Rasputin's Daughter by Robert Alexander (published 2006), is an insightful book that has historical facts expertly intertwined with a fictionalized version of the early adult life of Maria (aka Matryona) Rasputin. Maria was the daughter of the famous illiterate mystic Grigori Rasputin from Siberia who was known for his healing ability that seemed to ease the last Tsar of Russia, Nicholas II, son's life from the persistent cruel symptoms of hemophilia. Grigori Rasputin many times did all he could for the young prince Alexei Nikolaevich Romanov before he was murdered by those who felt threatened by his close proximity to the Tsar and Tsarina of Imperial Russia. These enemies of Grigori Rasputin feared he could manipulate or influence the Russian Royal family. This book insightfully bestows its readers a glimpse into the tumultuous early 20th century Russia, the Romanov Court and a window into the Russian perspective.

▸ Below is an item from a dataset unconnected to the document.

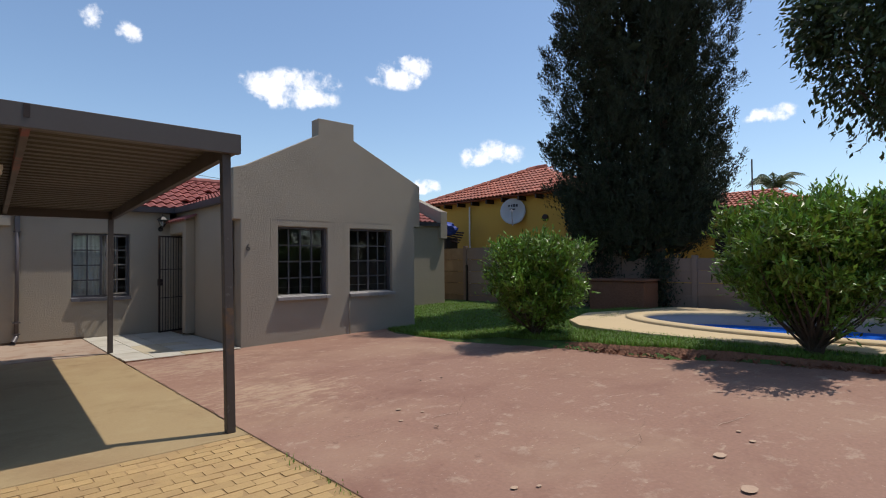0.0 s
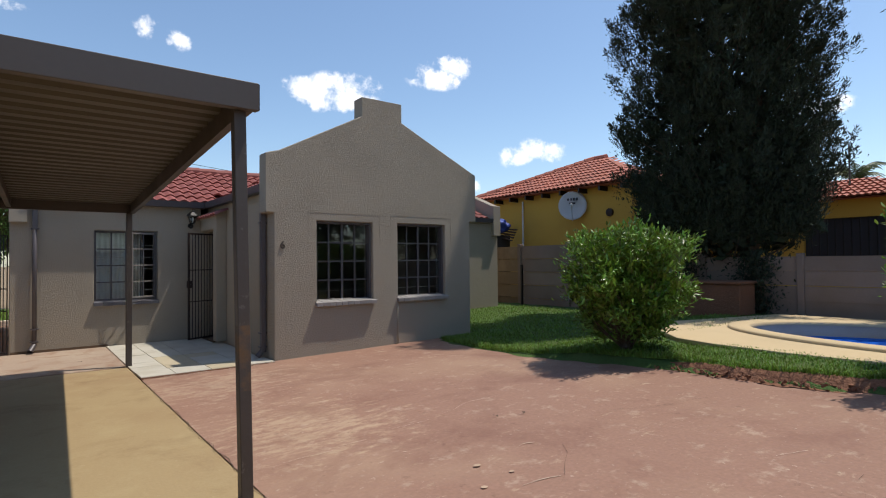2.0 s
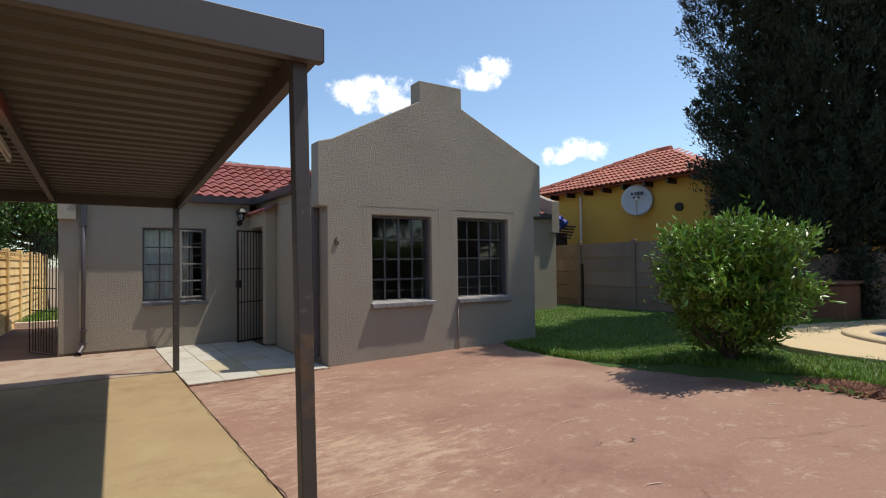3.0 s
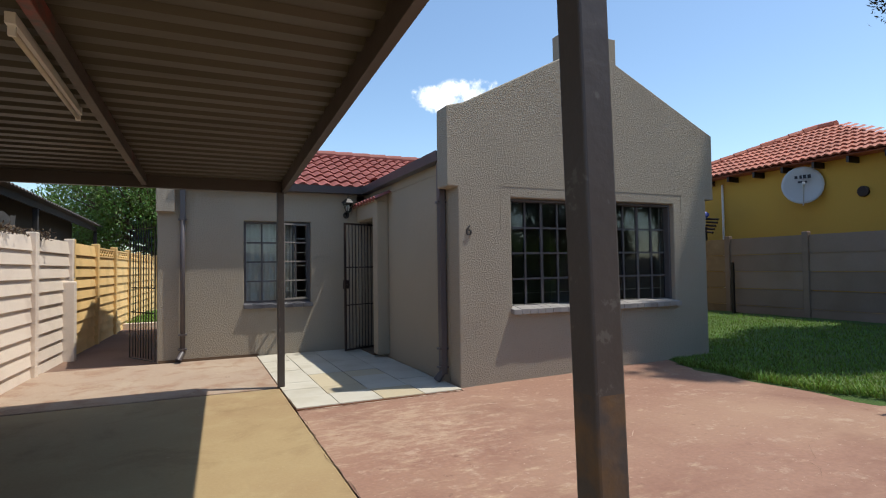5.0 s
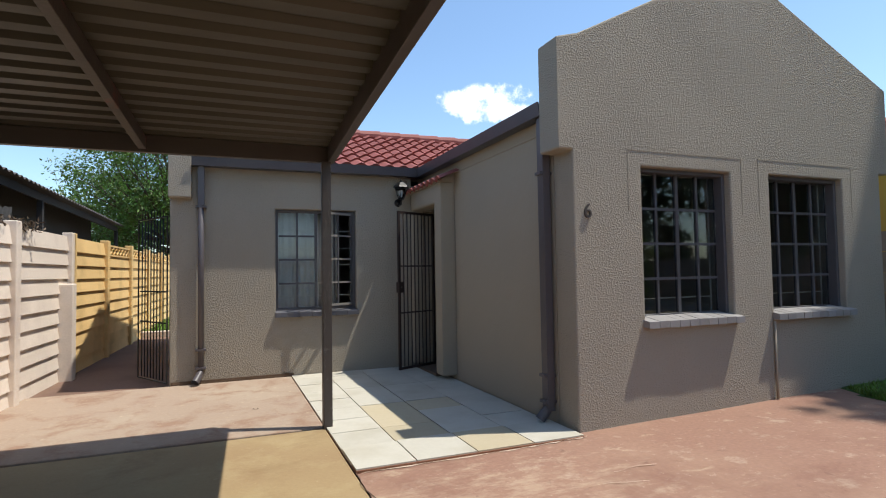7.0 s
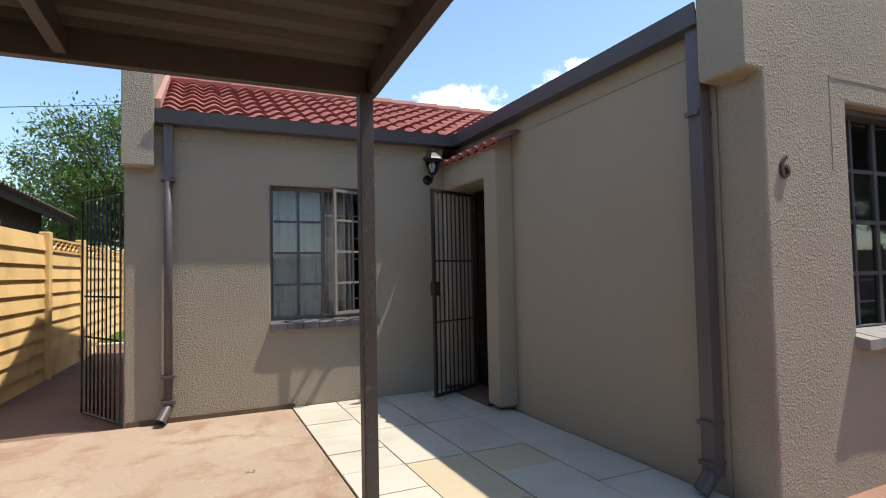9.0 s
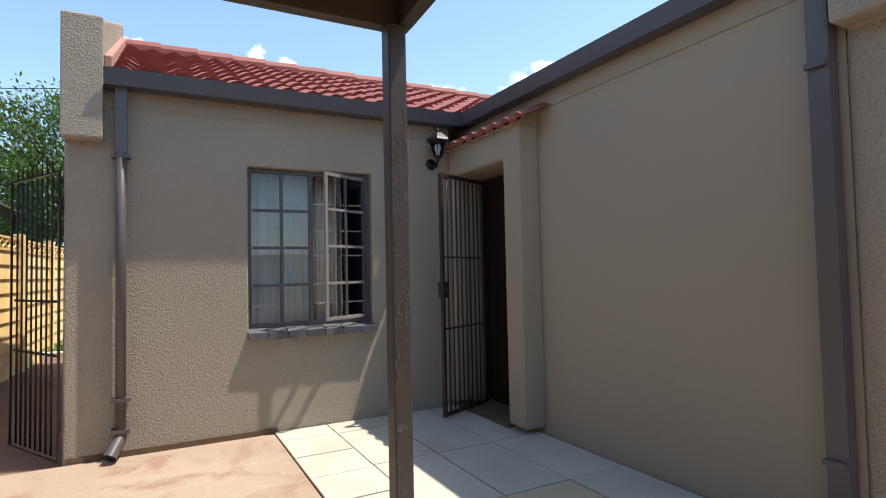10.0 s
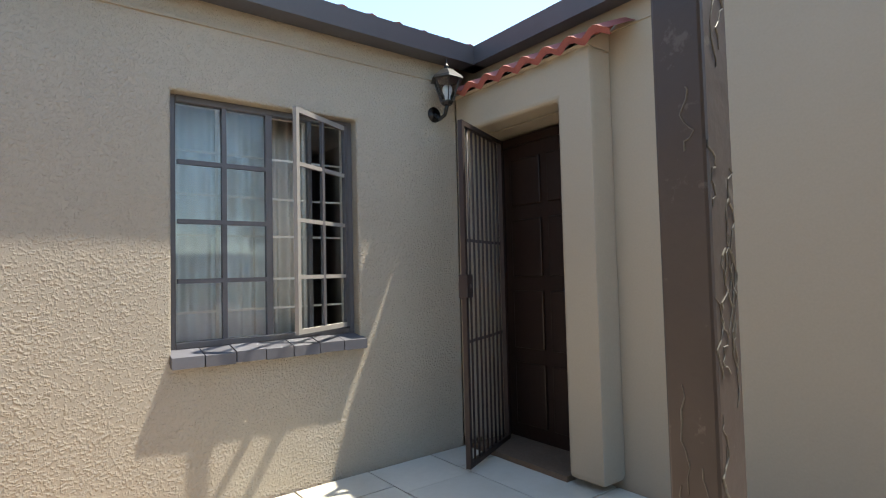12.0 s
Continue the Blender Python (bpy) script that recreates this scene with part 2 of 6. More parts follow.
def blotches(m, scale, lo, hi, color, amount):
    """Broad irregular dirt, with a torn edge."""
    n, l = m.node_tree.nodes, m.node_tree.links
    bsdf = [q for q in n if q.type == "BSDF_PRINCIPLED"][0]
    src = bsdf.inputs["Base Color"].links[0].from_socket
    geo = n.new("ShaderNodeNewGeometry")
    nz = n.new("ShaderNodeTexNoise"); nz.inputs["Scale"].default_value = scale; nz.inputs["Detail"].default_value = 9; nz.inputs["Roughness"].default_value = 0.66; nz.inputs["Distortion"].default_value = 0.4
    cut = n.new("ShaderNodeMapRange"); cut.inputs["From Min"].default_value, cut.inputs["From Max"].default_value = lo, hi
    cut.inputs["To Max"].default_value = amount
    mix = n.new("ShaderNodeMixRGB"); mix.inputs[2].default_value = (*color, 1)
    l.new(geo.outputs["Position"], nz.inputs["Vector"]); l.new(nz.outputs["Fac"], cut.inputs["Value"])
    l.new(cut.outputs[0], mix.inputs[0]); l.new(src, mix.inputs[1]); l.new(mix.outputs[0], bsdf.inputs["Base Color"])


blotches(RED_CONC, 0.9, 0.50, 0.68, (0.17, 0.078, 0.055), 0.6)
blotches(RED_CONC, 22.0, 0.63, 0.70, (0.48, 0.37, 0.28), 0.6)
blotches(RED_CONC, 9.0, 0.62, 0.72, (0.13, 0.065, 0.045), 0.55)
SIDE_CONC = mat("bleached_red_concrete", (0.335, 0.25, 0.185), 0.85, var=0.14, grain=35, stain=0.9, stain_color=(0.39, 0.315, 0.235), stain_amount=0.9, bump=0.25, bump_scale=30, bump_dist=0.008, wear=((0.25, 0.14, 0.10), 1.7, 0.56, 0.72, 0.55))
blotches(SIDE_CONC, 2.4, 0.50, 0.64, (0.24, 0.135, 0.085), 0.7)
blotches(SIDE_CONC, 14.0, 0.60, 0.70, (0.50, 0.40, 0.27), 0.55)
TAN_CONC = mat("tan_concrete", (0.325, 0.235, 0.120), 0.85, var=0.1, grain=40, stain=0.55, stain_color=(0.26, 0.165, 0.085), stain_amount=0.8, bump=0.2, bump_dist=0.006, wear=((0.37, 0.285, 0.15), 1.9, 0.52, 0.68, 0.6))
blotches(TAN_CONC, 1.3, 0.52, 0.70, (0.20, 0.125, 0.06), 0.6)
blotches(TAN_CONC, 17.0, 0.62, 0.72, (0.42, 0.33, 0.19), 0.5)
PAVER = mat("yellow_clay_paver", (0.40, 0.265, 0.115), 0.85, var=0.15, grain=70, stain=2.5, stain_color=(0.28, 0.17, 0.09), stain_amount=0.5, bump=0.3, bump_dist=0.006, obj=0.09)
SAND = mat("joint_sand", (0.33, 0.215, 0.10), 0.95, var=0.2, grain=60, stain=2, bump=0.3)
SOIL = mat("red_soil", (0.20, 0.09, 0.05), 0.95, var=0.3, grain=25, stain=2.0, bump=0.8, bump_scale=30, bump_dist=0.03)
DIRT = mat("dry_ground", (0.24, 0.17, 0.10), 0.95, var=0.2, grain=8, stain=0.3, bump=0.4, bump_scale=10)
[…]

The ending of Rasputin's Daughter left me very curious about the main character, Maria Rasputin. She was a real person who witnessed much of what her father did, even for Prince Alexei. My curiosity stems from the historical aspects that surrounded Maria who is an overlooked historical figure, overshadowed by her father, the famous (as well as infamous) Grigori Rasputin, who was "the Rasputin" placed in history books. In most historical accounts, Grigori Rasputin is regarded as a conniving swindler to the Russian Crown who instigated the last Tsar and Tsarina into believing he had the power to cure their son of his hemophilia.
This book points out a more neutral slant about the Siberian Rasputin family. The author Robert Alexander rationally explains through the main character (Maria Rasputin) in Rasputin's Daughter that in early 20th century Russia it was well known that no one, not even a professed healer could cure hemophilia. All Grigori Rasputin did, according to Robert Alexander's version, was give the Royal family some hope when they needed it most. All parents naturally reach out to anything that can ensure hope when dealing with a child's terminal or chronic condition. No one wants to watch their child painfully slowly bleed to death. Diseases like hemophilia can create a helpless feeling in parents and family members who want to do something, anything, to ease the afflicted child's suffering. This point is poignantly illustrated in Rasputin's Daughter as an explanation for the how and why an illiterate Siberian, Grigori Rasputin, socially and politically rose to be such an integral part, as a trusted spiritual advisor and faith healer, of the last Russian Royal family known as the Romanovs.
Rasputin's Daughter further shows its readers the more sensible aspects of the early 20th century Russian society. They did not have the scientific and medical knowledge most do today. They did not live in a high technological world brimming with medical breakthroughs or the Internet that delivers vast amounts of information as one "surfs". The Russian people in the early 20th century were agrarian and still believed in ancient superstitions and spiritual beliefs. Why they would reach out to any "faith" healing method, even from a questionable outside source coming from Siberia like the Tsar and Tsarina did. Granted the educated Tsarina Alexandra was not originally from Russia, but she still believed in "faith healing", just like some do today.
Highly recommend this National Bestseller Rasputin's Daughter. This is a well written novel that captivated my attention throughout its 298 pages. For those who love historical fiction with fairly accurate history facts, this book is definitely a "must read."